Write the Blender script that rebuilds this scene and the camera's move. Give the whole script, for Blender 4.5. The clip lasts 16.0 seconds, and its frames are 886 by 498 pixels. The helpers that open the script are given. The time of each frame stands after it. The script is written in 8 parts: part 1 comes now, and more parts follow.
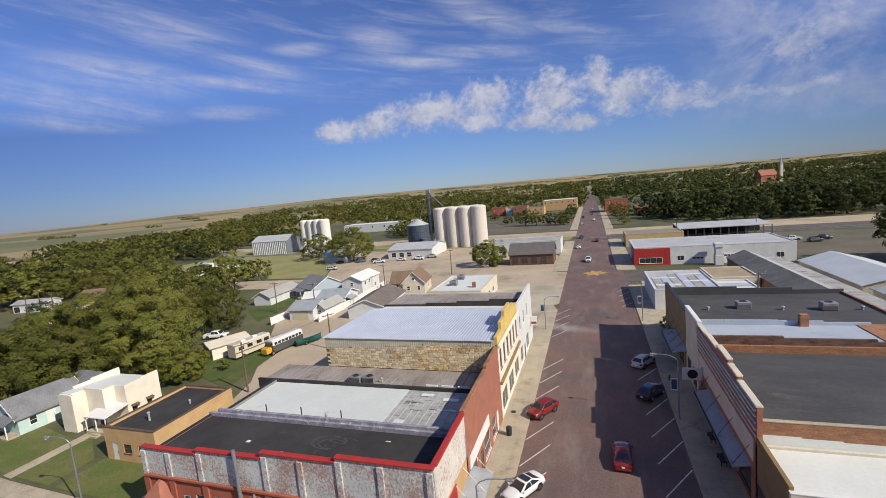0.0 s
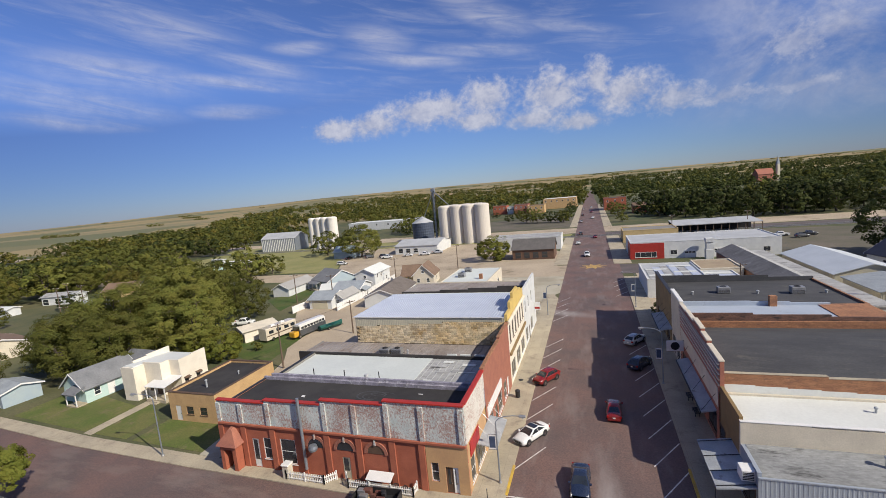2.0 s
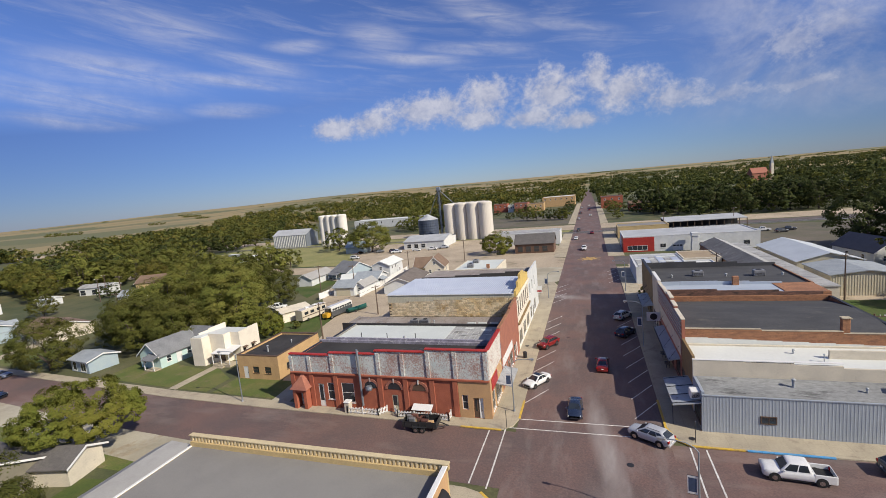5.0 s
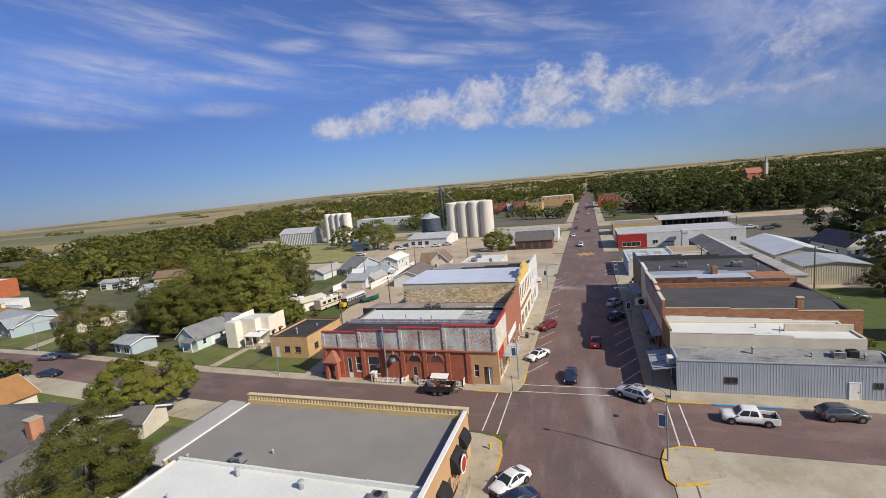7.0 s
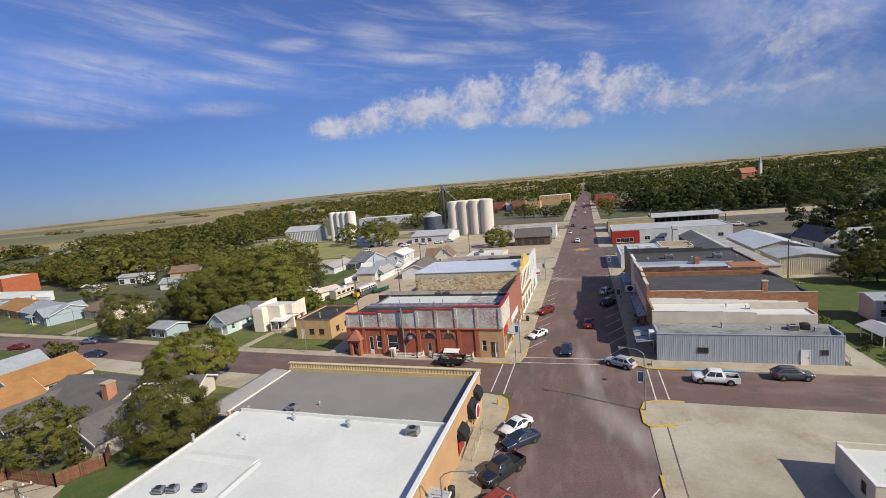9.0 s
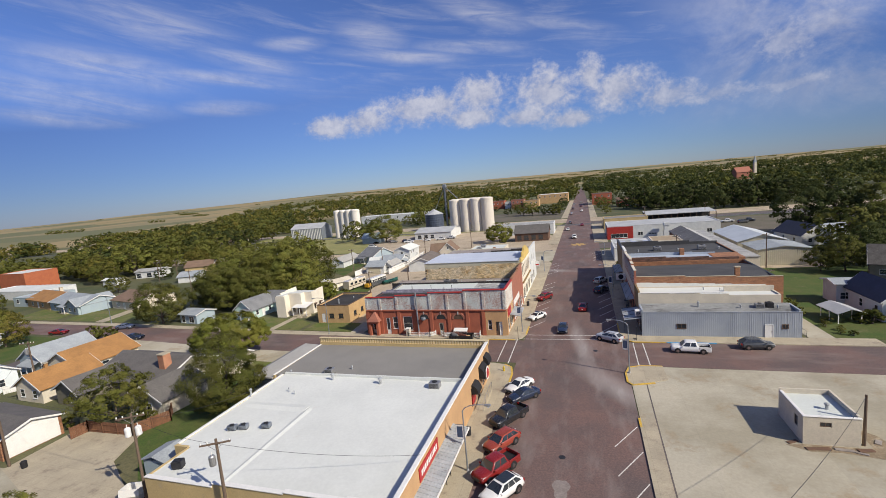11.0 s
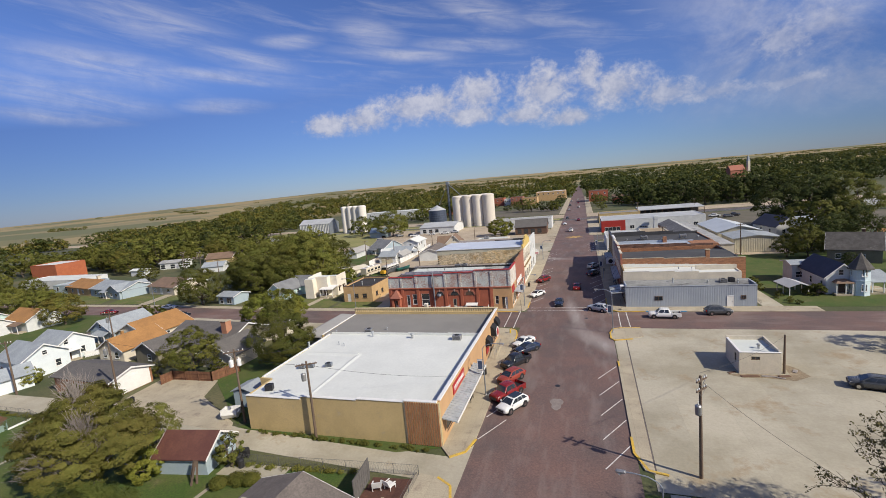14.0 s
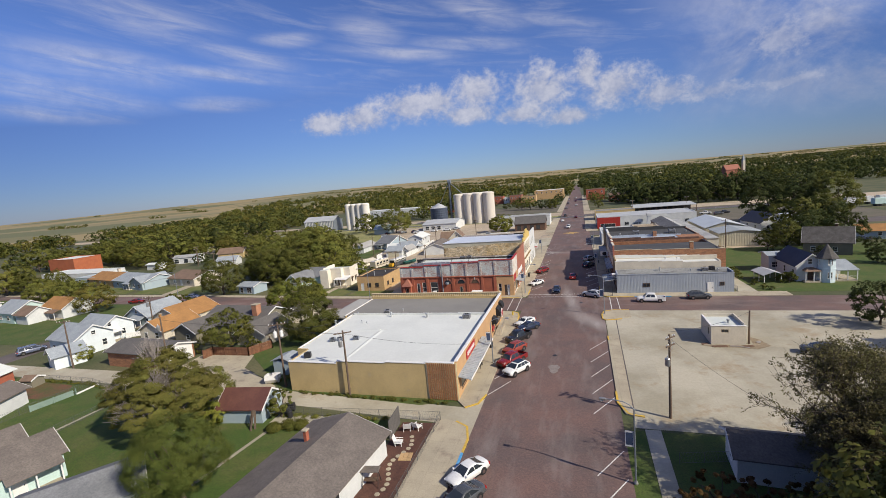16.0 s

> Instructions for the task
Copy the whole of the material above exactly, but not its images.

> Output of the exercise
Write the Blender script that rebuilds this scene and the camera's move. Give the whole script, for Blender 4.5. The clip lasts 16.0 seconds, and its frames are 886 by 498 pixels. The helpers that open the script are given. The time of each frame stands after it. The script is written in 8 parts: part 1 comes now, and more parts follow.
0.0 s
2.0 s
5.0 s
7.0 s
9.0 s
11.0 s
14.0 s
16.0 s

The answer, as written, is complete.